-- Start of Data extract --
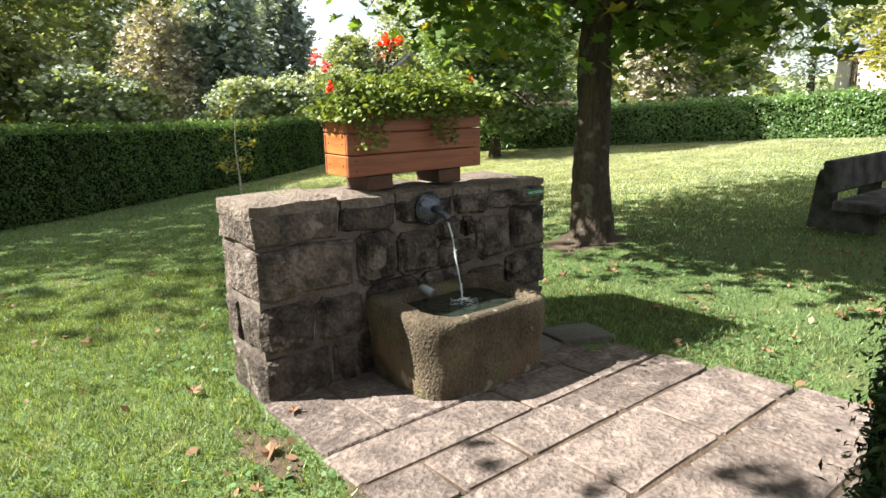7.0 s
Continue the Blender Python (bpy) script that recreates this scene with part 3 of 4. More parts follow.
tree("oak_tree", -12.5, 16.5, "large old oak tree behind the hedge, thin brownish green crown", trunk_r=0.42, clear=2.6, crown=(6.5, 6.5, 4.2), clumps=130, per=24,
     spread=(0.75, 0.75, 0.35), size=0.24, shape="clump", leaf=OAK, limbs=16, seed=20, hollow=0.3)
tree("oak_tree", -3.5, 35.5, "large old oak tree behind the hedge, with a wide low crown", trunk_r=0.45, clear=5.4, crown=(7.4, 4.6, 2.6), clumps=380, per=40,
     spread=(0.65, 0.65, 0.35), size=0.24, shape="clump", leaf=OAK, limbs=34, seed=22, hollow=0.25, shift=(8.6, -3.0))
tree("lollipop_tree", 23.2, 10.45, "small yellowing tree with a rounded crown", trunk_r=0.15, clear=1.2, crown=(1.9, 1.9, 1.35), clumps=130, per=36, spread=(0.28, 0.28, 0.2),
     size=0.17, leaf=YELLOW, limbs=10, seed=23, shape="clump")
tree("birch_tree", 20.9, 10.27, "thin young birch with a pale trunk and yellow leaves", trunk_r=0.075, clear=1.3, crown=(1.2, 1.2, 1.0), clumps=60, per=28, spread=(0.25, 0.25, 0.2),
     size=0.13, leaf=YELLOW, bark=BIRCH, limbs=8, seed=24, shape="oval")
tree("garden_tree", 25.3, 7.6, "small round green tree beside the road", trunk_r=0.14, clear=0.7, crown=(2.0, 2.0, 1.5), clumps=140, per=36, spread=(0.3, 0.3, 0.22),
     size=0.18, leaf=FAR_GREEN, limbs=9, seed=25, shape="clump")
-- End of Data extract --
**Given request**
The listing above must be printed again exactly, minus its pictures.

**Reply to the exercise**
7.0 s
Continue the Blender Python (bpy) script that recreates this scene with part 3 of 4. More parts follow.
tree("oak_tree", -12.5, 16.5, "large old oak tree behind the hedge, thin brownish green crown", trunk_r=0.42, clear=2.6, crown=(6.5, 6.5, 4.2), clumps=130, per=24,
     spread=(0.75, 0.75, 0.35), size=0.24, shape="clump", leaf=OAK, limbs=16, seed=20, hollow=0.3)
tree("oak_tree", -3.5, 35.5, "large old oak tree behind the hedge, with a wide low crown", trunk_r=0.45, clear=5.4, crown=(7.4, 4.6, 2.6), clumps=380, per=40,
     spread=(0.65, 0.65, 0.35), size=0.24, shape="clump", leaf=OAK, limbs=34, seed=22, hollow=0.25, shift=(8.6, -3.0))
tree("lollipop_tree", 23.2, 10.45, "small yellowing tree with a rounded crown", trunk_r=0.15, clear=1.2, crown=(1.9, 1.9, 1.35), clumps=130, per=36, spread=(0.28, 0.28, 0.2),
     size=0.17, leaf=YELLOW, limbs=10, seed=23, shape="clump")
tree("birch_tree", 20.9, 10.27, "thin young birch with a pale trunk and yellow leaves", trunk_r=0.075, clear=1.3, crown=(1.2, 1.2, 1.0), clumps=60, per=28, spread=(0.25, 0.25, 0.2),
     size=0.13, leaf=YELLOW, bark=BIRCH, limbs=8, seed=24, shape="oval")
tree("garden_tree", 25.3, 7.6, "small round green tree beside the road", trunk_r=0.14, clear=0.7, crown=(2.0, 2.0, 1.5), clumps=140, per=36, spread=(0.3, 0.3, 0.22),
     size=0.18, leaf=FAR_GREEN, limbs=9, seed=25, shape="clump")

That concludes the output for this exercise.